Illustrating the Parasitic Divergence
Hosts: "This economy is killing us!" Parasites: "No problem!"
I often write about the Parasitic Divergence. Using a metaformal socioeconomic extension of evolutionary theory, I explain it in terms of a divergence of economic classes, one of which (the overclass) plays the role of parasite while the other (the underclass) plays the role of host. Of special interest in this context is the kind of parasitism which utilizes “mind control”, i.e., manipulation of host physiology and behavior by means of various biological mechanisms.

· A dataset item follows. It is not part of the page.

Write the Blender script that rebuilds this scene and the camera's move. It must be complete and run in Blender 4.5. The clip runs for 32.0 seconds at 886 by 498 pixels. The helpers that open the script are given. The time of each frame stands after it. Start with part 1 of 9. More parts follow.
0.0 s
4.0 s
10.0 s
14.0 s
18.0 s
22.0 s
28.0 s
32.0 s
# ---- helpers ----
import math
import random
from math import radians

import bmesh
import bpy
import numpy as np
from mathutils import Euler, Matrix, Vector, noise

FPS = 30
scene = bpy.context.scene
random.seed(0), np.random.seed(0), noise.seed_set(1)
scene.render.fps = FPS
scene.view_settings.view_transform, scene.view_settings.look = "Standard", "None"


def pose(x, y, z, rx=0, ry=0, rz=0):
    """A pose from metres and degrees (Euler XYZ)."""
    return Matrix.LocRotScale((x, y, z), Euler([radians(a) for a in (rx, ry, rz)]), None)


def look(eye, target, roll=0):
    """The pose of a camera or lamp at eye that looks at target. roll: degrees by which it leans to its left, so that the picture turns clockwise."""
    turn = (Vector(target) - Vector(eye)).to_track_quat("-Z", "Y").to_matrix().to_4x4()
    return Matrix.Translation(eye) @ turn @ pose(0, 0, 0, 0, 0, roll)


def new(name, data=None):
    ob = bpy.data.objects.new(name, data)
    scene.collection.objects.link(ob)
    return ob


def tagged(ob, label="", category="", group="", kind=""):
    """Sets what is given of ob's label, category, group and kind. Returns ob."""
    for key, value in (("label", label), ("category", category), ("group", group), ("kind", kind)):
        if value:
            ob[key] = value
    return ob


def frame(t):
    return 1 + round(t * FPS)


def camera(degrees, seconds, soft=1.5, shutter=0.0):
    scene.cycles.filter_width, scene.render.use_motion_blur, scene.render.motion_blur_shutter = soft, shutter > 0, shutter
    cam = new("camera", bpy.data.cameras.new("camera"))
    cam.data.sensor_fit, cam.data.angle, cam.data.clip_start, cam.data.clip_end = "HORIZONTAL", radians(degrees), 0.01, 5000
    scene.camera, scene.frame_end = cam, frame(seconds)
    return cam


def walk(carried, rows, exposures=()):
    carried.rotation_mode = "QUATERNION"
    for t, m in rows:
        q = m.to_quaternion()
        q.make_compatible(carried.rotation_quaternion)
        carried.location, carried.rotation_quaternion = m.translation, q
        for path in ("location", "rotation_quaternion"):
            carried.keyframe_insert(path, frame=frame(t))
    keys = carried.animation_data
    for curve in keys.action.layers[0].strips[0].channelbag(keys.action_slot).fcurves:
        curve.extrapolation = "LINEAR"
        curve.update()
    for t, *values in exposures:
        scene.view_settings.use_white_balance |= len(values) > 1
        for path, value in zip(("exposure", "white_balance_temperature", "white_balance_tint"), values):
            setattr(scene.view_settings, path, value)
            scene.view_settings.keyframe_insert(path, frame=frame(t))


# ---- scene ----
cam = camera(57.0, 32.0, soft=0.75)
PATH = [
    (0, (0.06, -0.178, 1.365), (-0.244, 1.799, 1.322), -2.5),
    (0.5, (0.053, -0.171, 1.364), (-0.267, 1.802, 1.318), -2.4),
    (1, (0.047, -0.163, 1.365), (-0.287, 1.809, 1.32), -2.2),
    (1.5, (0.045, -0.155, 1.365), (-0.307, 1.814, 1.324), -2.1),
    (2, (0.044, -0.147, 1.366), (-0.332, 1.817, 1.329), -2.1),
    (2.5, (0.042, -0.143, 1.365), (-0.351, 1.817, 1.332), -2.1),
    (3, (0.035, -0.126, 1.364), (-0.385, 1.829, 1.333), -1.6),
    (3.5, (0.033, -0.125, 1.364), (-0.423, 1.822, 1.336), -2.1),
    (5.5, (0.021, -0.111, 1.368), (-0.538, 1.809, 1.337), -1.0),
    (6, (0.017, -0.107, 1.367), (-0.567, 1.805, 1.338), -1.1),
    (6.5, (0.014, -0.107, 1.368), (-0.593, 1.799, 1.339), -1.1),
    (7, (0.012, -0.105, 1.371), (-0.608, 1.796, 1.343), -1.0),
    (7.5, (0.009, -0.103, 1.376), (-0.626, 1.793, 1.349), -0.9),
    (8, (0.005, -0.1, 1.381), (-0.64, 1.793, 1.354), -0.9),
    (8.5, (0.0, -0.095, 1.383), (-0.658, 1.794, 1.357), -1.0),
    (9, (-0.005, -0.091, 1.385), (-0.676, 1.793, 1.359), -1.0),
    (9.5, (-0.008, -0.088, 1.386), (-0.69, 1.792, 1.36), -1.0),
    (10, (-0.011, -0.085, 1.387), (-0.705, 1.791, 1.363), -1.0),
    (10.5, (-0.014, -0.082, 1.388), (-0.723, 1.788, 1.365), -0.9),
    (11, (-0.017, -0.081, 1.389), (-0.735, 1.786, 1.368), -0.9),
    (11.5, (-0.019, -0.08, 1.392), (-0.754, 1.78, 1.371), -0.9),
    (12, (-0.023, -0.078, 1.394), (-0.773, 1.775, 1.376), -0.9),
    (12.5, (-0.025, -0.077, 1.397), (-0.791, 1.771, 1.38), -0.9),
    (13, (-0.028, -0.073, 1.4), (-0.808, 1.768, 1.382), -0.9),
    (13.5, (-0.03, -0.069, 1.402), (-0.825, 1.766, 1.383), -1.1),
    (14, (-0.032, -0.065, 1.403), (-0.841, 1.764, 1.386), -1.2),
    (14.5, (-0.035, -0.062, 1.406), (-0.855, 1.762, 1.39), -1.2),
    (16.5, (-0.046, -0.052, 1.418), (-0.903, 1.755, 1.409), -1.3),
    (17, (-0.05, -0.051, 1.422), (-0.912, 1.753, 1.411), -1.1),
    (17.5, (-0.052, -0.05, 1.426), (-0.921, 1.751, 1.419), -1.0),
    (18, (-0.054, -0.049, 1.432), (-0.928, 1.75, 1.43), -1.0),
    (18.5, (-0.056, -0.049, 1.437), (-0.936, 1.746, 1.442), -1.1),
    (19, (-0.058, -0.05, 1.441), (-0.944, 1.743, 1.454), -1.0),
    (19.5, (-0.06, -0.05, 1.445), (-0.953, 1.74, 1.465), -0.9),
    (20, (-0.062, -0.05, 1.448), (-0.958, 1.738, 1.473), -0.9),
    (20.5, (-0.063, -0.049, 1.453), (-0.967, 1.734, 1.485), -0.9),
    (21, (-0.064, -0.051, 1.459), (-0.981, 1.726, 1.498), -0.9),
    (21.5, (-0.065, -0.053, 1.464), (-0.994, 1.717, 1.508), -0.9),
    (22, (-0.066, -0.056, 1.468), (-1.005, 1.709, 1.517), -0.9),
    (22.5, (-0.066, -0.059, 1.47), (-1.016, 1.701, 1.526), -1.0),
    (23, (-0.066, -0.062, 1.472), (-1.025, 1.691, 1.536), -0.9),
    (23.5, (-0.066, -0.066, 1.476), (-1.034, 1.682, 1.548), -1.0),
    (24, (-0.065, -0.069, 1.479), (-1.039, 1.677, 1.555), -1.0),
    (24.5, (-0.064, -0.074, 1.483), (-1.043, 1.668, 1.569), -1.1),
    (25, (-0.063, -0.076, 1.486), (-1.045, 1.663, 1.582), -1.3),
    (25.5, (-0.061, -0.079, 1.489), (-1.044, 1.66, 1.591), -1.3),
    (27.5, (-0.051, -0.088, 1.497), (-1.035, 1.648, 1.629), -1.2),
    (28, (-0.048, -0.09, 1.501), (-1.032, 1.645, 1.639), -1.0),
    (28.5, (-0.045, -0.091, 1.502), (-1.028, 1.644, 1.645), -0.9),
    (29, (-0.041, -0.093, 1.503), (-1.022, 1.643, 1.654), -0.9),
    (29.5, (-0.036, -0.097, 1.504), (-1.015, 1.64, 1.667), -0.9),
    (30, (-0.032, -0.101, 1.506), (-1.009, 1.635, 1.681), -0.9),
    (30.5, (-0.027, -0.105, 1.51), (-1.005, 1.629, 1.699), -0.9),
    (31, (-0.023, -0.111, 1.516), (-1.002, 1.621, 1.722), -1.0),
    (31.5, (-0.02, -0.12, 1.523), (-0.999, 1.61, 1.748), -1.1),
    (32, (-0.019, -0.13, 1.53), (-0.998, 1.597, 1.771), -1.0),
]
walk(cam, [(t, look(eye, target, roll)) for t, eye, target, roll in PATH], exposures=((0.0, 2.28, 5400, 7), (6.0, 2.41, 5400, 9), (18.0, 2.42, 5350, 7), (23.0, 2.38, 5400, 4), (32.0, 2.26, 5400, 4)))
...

In biology, parasitism is the nonbeneficial and usually harmful exploitation of living host organisms as nutritional, reproductive, or habitative resources by organisms of another species. This exploitation is accomplished by various means including infection (malaria, tapeworms, brain-eating amoebas), direct attack (leeches, mosquitoes, mistletoe), stealth (vampire bats, bedbugs), deception and mimicry (cuckoo birds, lampsilis mussels), and biochemical mind control (parasitoid wasps, cordyceps fungi) in every imaginable combination.
Parasitism also occurs on the social level. The order of social Hymenoptera (i.e., bees, wasps and ants) contains many parasitic species including dulotic or “slave-making” ants like Polyergus breviceps, which mimic and sometimes kill the queens of other ant species and then cheat the workers of their labor by chemical and behavioral subterfuge. In much the same way, humans can parasitize each other within our own species, and in the process, use all of these strategies in novel ways.
There is something strange and disturbing in the parasitization of a species by its own members: where the parasitism is sufficiently widespread and destructive, it amounts to self-genocide. Given the likelihood of catastrophe, the parasites and their hosts are equally irrational in practicing and/or complying with parasitism. But while human beings, in principle, are strong and intelligent enough to resist parasitism by other human beings, we have a glaring weakness: susceptibility to delusion, especially as a function of deliberate mind-control.
Targeted with modern techniques of deception and suggestion, we can mistake intensive systematic parasitism for mutually beneficial symbiosis, destructive technology for beneficial innovation, and false narratives for truth.